WHAT THE EXERCISE ASKS: From the line with "2 of 5. More parts follow." to the line with "return loft(rings)", both lines included, set down exactly those lines, please, and no others.

DATA ENTRIES:
◆ ◆ ◆ ◆ ◆
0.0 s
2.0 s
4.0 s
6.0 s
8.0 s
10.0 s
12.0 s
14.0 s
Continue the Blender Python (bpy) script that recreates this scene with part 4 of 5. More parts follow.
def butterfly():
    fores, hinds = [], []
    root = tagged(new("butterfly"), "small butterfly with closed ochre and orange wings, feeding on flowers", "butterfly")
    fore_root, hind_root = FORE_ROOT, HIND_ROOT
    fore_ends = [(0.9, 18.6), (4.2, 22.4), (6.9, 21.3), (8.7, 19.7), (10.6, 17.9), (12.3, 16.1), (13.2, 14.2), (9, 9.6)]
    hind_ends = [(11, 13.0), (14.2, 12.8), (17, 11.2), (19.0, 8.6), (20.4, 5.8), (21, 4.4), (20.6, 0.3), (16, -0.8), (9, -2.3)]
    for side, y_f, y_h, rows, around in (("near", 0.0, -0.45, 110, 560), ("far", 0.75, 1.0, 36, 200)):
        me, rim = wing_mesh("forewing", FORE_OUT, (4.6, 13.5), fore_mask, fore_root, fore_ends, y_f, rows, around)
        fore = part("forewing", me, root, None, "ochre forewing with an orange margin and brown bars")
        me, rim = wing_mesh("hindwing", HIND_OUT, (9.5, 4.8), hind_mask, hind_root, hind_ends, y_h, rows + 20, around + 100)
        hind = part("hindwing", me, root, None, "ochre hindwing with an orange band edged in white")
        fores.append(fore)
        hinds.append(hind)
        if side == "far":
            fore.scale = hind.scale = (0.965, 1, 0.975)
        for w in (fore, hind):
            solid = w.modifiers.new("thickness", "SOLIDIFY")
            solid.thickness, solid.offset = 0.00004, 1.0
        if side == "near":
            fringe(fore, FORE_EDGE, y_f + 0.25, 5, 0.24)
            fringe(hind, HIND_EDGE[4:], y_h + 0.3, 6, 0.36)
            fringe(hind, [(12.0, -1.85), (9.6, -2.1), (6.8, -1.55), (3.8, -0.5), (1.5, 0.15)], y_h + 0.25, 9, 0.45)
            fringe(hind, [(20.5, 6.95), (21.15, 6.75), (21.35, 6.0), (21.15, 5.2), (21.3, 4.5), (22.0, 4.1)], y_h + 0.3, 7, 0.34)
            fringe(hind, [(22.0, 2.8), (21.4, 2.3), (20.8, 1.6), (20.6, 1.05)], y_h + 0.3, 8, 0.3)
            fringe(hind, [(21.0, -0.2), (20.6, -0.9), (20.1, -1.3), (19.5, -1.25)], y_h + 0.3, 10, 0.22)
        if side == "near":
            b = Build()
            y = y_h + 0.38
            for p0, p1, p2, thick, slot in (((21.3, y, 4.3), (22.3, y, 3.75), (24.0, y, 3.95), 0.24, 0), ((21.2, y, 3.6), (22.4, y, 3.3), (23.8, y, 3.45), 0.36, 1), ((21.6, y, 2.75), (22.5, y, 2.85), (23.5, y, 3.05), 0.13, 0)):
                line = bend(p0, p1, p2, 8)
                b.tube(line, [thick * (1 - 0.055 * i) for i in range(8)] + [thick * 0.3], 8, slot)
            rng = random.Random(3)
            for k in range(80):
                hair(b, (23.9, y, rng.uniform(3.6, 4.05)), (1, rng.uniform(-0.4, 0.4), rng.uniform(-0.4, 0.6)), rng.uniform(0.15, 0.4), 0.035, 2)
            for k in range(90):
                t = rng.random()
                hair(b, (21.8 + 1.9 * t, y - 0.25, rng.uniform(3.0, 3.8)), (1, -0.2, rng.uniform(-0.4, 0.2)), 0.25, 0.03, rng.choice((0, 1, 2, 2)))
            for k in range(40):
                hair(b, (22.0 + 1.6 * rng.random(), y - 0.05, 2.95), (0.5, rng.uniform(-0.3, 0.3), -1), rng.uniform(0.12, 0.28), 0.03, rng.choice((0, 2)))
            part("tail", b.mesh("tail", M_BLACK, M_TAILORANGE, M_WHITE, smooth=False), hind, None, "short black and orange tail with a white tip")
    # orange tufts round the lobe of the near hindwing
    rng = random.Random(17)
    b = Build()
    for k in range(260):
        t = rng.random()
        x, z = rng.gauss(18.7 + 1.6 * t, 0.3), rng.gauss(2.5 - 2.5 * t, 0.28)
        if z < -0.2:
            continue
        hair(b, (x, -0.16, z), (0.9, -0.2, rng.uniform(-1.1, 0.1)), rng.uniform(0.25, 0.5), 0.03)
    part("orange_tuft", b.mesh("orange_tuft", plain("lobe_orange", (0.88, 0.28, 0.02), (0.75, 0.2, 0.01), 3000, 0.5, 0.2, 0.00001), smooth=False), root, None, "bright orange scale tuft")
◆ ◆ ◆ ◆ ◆
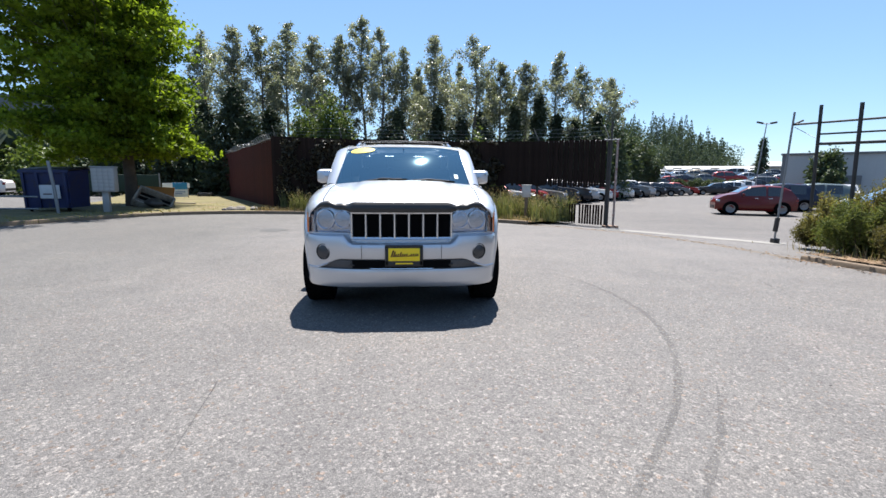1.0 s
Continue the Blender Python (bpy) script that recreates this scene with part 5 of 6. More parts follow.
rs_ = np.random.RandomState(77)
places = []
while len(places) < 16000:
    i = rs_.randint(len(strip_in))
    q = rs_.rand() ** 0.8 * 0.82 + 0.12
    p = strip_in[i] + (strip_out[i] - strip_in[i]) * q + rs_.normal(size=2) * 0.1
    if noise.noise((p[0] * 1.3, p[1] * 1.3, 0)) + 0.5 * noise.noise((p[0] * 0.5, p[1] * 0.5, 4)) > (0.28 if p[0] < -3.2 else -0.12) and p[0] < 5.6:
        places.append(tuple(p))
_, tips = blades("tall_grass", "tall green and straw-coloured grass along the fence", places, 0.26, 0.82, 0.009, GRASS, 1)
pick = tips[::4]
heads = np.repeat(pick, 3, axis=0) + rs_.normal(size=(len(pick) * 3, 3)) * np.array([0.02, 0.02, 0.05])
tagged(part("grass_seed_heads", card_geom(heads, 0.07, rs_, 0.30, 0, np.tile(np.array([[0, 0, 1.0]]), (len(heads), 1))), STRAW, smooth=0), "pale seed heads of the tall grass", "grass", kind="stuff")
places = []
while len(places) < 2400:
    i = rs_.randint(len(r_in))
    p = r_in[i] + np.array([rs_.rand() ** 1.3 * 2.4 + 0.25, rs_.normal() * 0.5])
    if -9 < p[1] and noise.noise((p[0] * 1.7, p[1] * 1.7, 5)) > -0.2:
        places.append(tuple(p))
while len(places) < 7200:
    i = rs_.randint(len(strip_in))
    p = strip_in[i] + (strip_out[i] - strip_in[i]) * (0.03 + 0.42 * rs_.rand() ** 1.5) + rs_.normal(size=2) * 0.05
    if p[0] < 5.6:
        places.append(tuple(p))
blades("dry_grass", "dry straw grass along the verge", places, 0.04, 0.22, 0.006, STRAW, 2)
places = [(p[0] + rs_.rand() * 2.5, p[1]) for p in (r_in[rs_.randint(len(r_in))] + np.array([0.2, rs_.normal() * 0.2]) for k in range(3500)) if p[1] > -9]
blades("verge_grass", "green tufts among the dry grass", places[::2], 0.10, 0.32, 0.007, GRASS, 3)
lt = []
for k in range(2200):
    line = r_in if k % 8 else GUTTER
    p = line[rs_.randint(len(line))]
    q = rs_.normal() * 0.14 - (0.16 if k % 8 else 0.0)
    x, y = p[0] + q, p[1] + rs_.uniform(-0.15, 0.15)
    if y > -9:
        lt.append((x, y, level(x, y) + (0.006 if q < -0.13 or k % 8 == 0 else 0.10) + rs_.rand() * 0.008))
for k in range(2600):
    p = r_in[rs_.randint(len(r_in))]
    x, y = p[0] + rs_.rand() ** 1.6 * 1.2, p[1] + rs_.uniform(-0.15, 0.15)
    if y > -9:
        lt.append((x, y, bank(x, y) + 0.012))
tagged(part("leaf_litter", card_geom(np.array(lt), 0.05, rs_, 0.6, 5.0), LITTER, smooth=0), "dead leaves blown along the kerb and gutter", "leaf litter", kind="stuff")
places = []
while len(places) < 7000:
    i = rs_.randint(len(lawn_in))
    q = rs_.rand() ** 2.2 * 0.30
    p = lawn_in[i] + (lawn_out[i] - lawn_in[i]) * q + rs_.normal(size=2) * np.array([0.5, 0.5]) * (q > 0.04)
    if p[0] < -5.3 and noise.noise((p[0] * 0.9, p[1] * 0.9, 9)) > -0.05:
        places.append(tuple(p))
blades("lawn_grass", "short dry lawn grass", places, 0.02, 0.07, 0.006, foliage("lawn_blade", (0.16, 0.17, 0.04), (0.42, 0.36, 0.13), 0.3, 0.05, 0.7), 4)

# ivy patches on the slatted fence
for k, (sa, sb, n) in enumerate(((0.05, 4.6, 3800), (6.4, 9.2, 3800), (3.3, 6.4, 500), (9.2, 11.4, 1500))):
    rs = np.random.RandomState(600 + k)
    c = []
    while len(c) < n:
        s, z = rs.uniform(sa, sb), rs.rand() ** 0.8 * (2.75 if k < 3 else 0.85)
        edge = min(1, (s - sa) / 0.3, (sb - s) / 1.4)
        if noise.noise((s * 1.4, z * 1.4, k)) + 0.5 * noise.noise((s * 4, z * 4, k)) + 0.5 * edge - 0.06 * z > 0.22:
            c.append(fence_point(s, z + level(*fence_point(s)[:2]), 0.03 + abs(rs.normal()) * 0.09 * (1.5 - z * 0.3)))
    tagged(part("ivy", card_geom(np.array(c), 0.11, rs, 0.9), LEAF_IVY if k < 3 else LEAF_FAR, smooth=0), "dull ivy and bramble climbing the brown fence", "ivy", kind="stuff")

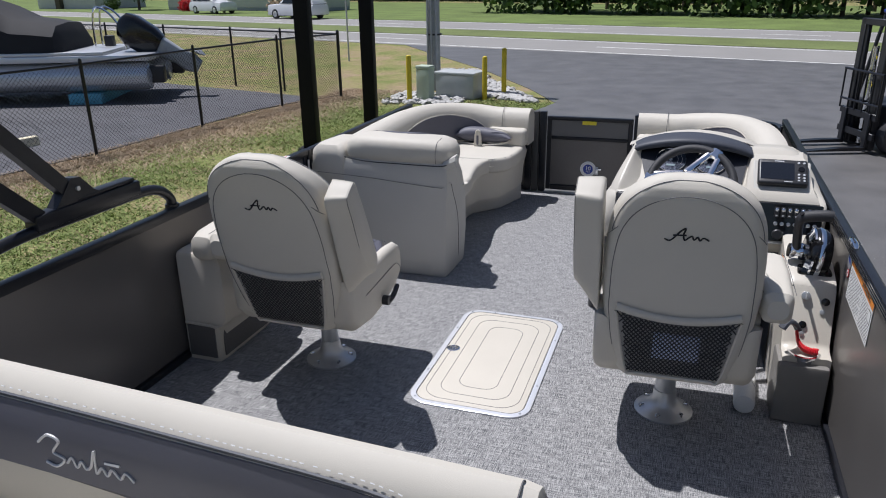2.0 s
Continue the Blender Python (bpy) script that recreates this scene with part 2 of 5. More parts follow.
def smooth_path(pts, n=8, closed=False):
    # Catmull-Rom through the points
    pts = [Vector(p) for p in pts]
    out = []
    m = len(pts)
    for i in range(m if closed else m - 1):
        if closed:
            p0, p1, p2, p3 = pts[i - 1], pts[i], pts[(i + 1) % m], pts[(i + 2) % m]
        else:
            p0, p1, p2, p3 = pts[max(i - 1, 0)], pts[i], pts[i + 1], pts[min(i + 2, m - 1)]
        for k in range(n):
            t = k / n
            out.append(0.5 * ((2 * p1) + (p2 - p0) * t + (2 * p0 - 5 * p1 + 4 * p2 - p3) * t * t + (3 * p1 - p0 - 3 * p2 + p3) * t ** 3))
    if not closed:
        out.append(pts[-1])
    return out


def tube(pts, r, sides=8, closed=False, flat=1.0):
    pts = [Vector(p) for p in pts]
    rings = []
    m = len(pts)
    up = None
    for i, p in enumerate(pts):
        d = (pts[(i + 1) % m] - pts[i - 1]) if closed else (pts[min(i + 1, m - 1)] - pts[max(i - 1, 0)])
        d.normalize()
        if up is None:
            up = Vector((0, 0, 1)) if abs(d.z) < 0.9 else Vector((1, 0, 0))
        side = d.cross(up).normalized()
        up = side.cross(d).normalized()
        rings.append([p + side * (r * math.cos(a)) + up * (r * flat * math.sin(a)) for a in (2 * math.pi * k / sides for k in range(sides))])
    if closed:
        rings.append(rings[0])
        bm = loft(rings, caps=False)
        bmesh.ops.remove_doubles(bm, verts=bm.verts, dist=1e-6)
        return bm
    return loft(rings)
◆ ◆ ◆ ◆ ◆
COMPLETE OUTPUT:
Continue the Blender Python (bpy) script that recreates this scene with part 2 of 5. More parts follow.
def smooth_path(pts, n=8, closed=False):
    # Catmull-Rom through the points
    pts = [Vector(p) for p in pts]
    out = []
    m = len(pts)
    for i in range(m if closed else m - 1):
        if closed:
            p0, p1, p2, p3 = pts[i - 1], pts[i], pts[(i + 1) % m], pts[(i + 2) % m]
        else:
            p0, p1, p2, p3 = pts[max(i - 1, 0)], pts[i], pts[i + 1], pts[min(i + 2, m - 1)]
        for k in range(n):
            t = k / n
            out.append(0.5 * ((2 * p1) + (p2 - p0) * t + (2 * p0 - 5 * p1 + 4 * p2 - p3) * t * t + (3 * p1 - p0 - 3 * p2 + p3) * t ** 3))
    if not closed:
        out.append(pts[-1])
    return out


def tube(pts, r, sides=8, closed=False, flat=1.0):
    pts = [Vector(p) for p in pts]
    rings = []
    m = len(pts)
    up = None
    for i, p in enumerate(pts):
        d = (pts[(i + 1) % m] - pts[i - 1]) if closed else (pts[min(i + 1, m - 1)] - pts[max(i - 1, 0)])
        d.normalize()
        if up is None:
            up = Vector((0, 0, 1)) if abs(d.z) < 0.9 else Vector((1, 0, 0))
        side = d.cross(up).normalized()
        up = side.cross(d).normalized()
        rings.append([p + side * (r * math.cos(a)) + up * (r * flat * math.sin(a)) for a in (2 * math.pi * k / sides for k in range(sides))])
    if closed:
        rings.append(rings[0])
        bm = loft(rings, caps=False)
        bmesh.ops.remove_doubles(bm, verts=bm.verts, dist=1e-6)
        return bm
    return loft(rings)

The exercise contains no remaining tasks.